● EXERCISE
Below are records; reproduce exactly the lines from the one that has "return Matrix.Translation(eye) @" through the one that has "scene.view_settings.use_white_balance |= len(values)", ends included, and nothing more.

● GIVEN INFORMATION
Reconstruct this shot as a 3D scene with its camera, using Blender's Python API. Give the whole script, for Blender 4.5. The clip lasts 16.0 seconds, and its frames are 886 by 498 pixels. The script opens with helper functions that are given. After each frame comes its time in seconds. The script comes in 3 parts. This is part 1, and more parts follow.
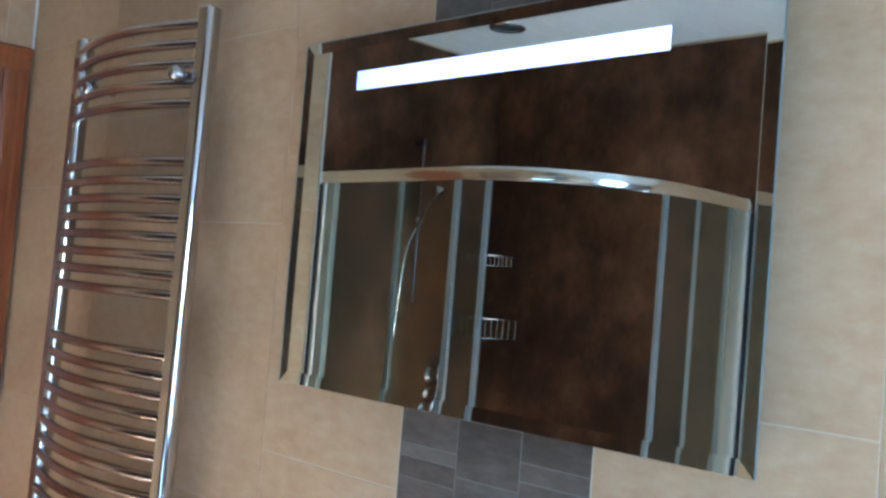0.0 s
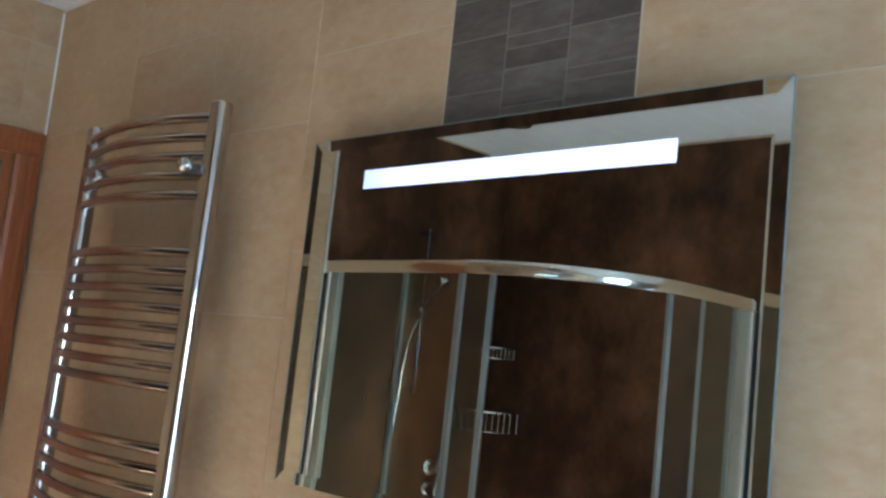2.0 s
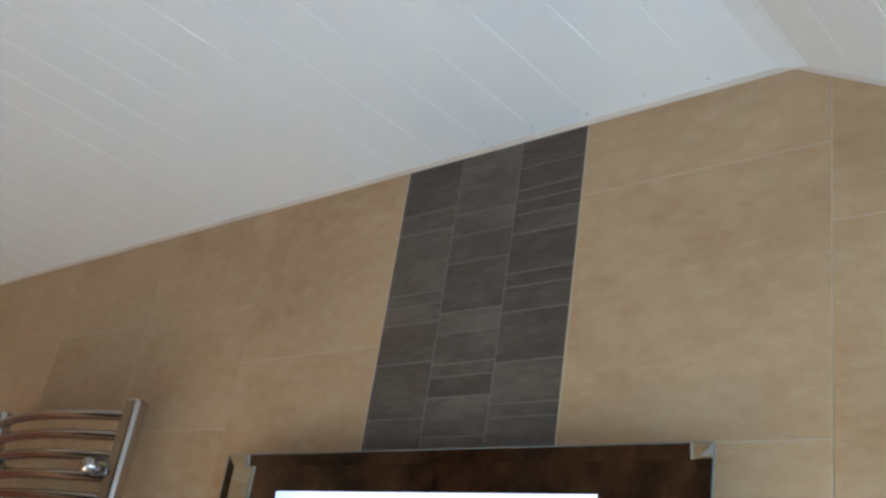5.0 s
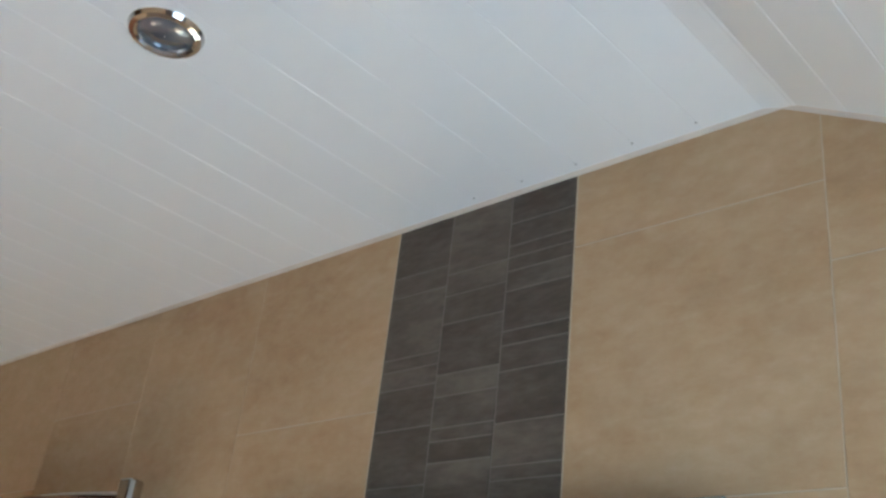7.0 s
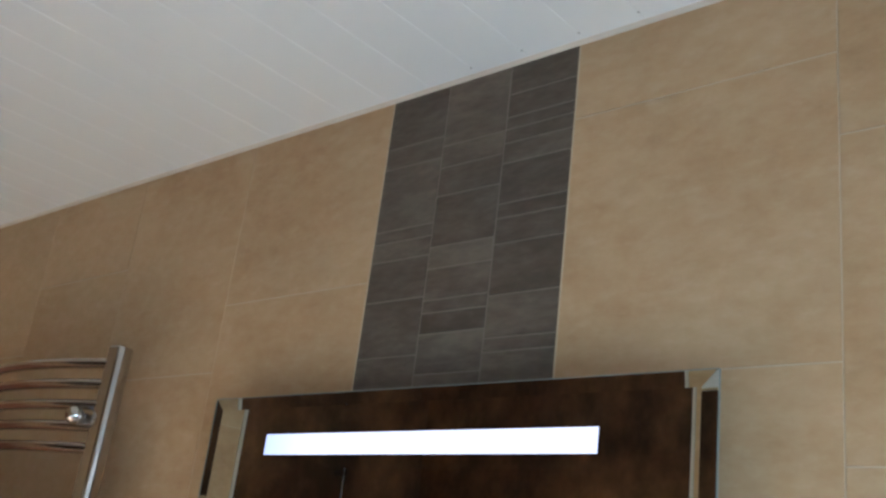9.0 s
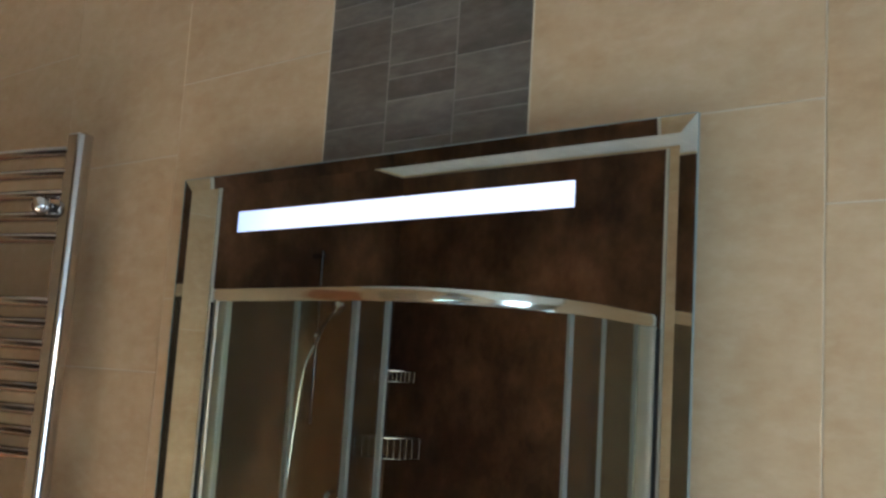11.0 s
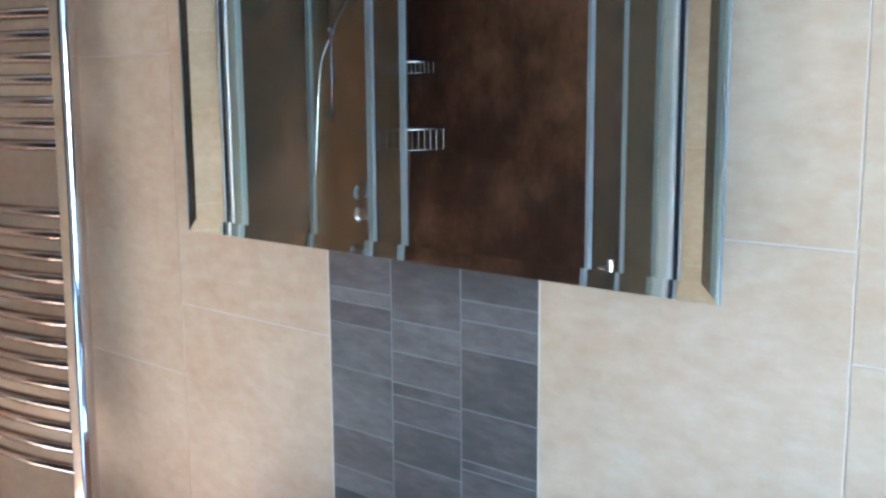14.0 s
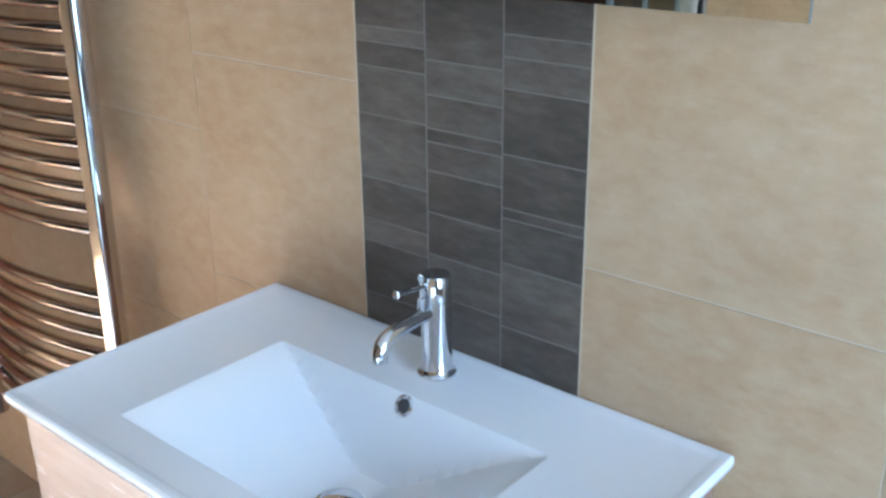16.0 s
--
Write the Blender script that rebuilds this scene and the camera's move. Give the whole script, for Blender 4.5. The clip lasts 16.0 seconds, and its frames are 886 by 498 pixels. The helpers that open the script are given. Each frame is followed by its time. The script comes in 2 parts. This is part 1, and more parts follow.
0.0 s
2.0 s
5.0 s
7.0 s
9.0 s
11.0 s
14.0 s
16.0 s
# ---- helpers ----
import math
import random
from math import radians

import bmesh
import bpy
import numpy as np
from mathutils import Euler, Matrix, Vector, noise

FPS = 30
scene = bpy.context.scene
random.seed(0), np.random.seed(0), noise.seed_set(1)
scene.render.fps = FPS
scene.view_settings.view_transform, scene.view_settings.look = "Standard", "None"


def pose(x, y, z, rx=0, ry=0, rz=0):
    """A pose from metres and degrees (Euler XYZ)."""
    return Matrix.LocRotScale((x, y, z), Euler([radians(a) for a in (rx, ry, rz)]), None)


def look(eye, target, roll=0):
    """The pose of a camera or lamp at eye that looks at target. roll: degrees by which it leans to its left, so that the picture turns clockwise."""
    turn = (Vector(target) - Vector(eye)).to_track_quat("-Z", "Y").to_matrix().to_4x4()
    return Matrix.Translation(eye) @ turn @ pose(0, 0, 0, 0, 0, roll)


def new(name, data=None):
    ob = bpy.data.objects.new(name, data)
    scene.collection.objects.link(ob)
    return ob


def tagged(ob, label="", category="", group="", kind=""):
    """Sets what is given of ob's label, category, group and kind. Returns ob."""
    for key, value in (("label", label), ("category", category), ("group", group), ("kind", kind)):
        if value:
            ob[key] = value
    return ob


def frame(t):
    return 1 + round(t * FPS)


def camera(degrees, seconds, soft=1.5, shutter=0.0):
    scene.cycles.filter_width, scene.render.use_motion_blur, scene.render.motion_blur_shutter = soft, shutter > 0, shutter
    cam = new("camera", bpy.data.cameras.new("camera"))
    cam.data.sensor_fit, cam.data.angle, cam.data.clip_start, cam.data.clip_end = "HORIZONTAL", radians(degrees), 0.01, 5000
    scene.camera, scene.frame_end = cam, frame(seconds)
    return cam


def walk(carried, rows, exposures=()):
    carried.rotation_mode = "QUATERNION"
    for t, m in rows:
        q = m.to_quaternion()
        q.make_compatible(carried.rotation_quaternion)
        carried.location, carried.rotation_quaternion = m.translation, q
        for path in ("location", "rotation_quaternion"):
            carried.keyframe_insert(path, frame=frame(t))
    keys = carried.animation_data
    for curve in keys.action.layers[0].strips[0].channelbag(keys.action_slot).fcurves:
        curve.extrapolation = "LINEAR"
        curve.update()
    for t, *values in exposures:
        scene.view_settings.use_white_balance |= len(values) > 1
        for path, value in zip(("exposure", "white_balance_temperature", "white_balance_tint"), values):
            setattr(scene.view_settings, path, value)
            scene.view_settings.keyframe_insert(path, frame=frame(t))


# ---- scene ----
...
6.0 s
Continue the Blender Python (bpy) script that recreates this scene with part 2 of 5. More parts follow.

● EXERCISE RESPONSE
    return Matrix.Translation(eye) @ turn @ pose(0, 0, 0, 0, 0, roll)


def new(name, data=None):
    ob = bpy.data.objects.new(name, data)
    scene.collection.objects.link(ob)
    return ob


def tagged(ob, label="", category="", group="", kind=""):
    """Sets what is given of ob's label, category, group and kind. Returns ob."""
    for key, value in (("label", label), ("category", category), ("group", group), ("kind", kind)):
        if value:
            ob[key] = value
    return ob


def frame(t):
    return 1 + round(t * FPS)


def camera(degrees, seconds, soft=1.5, shutter=0.0):
    scene.cycles.filter_width, scene.render.use_motion_blur, scene.render.motion_blur_shutter = soft, shutter > 0, shutter
    cam = new("camera", bpy.data.cameras.new("camera"))
    cam.data.sensor_fit, cam.data.angle, cam.data.clip_start, cam.data.clip_end = "HORIZONTAL", radians(degrees), 0.01, 5000
    scene.camera, scene.frame_end = cam, frame(seconds)
    return cam


def walk(carried, rows, exposures=()):
    carried.rotation_mode = "QUATERNION"
    for t, m in rows:
        q = m.to_quaternion()
        q.make_compatible(carried.rotation_quaternion)
        carried.location, carried.rotation_quaternion = m.translation, q
        for path in ("location", "rotation_quaternion"):
            carried.keyframe_insert(path, frame=frame(t))
    keys = carried.animation_data
    for curve in keys.action.layers[0].strips[0].channelbag(keys.action_slot).fcurves:
        curve.extrapolation = "LINEAR"
        curve.update()
    for t, *values in exposures:
        scene.view_settings.use_white_balance |= len(values) > 1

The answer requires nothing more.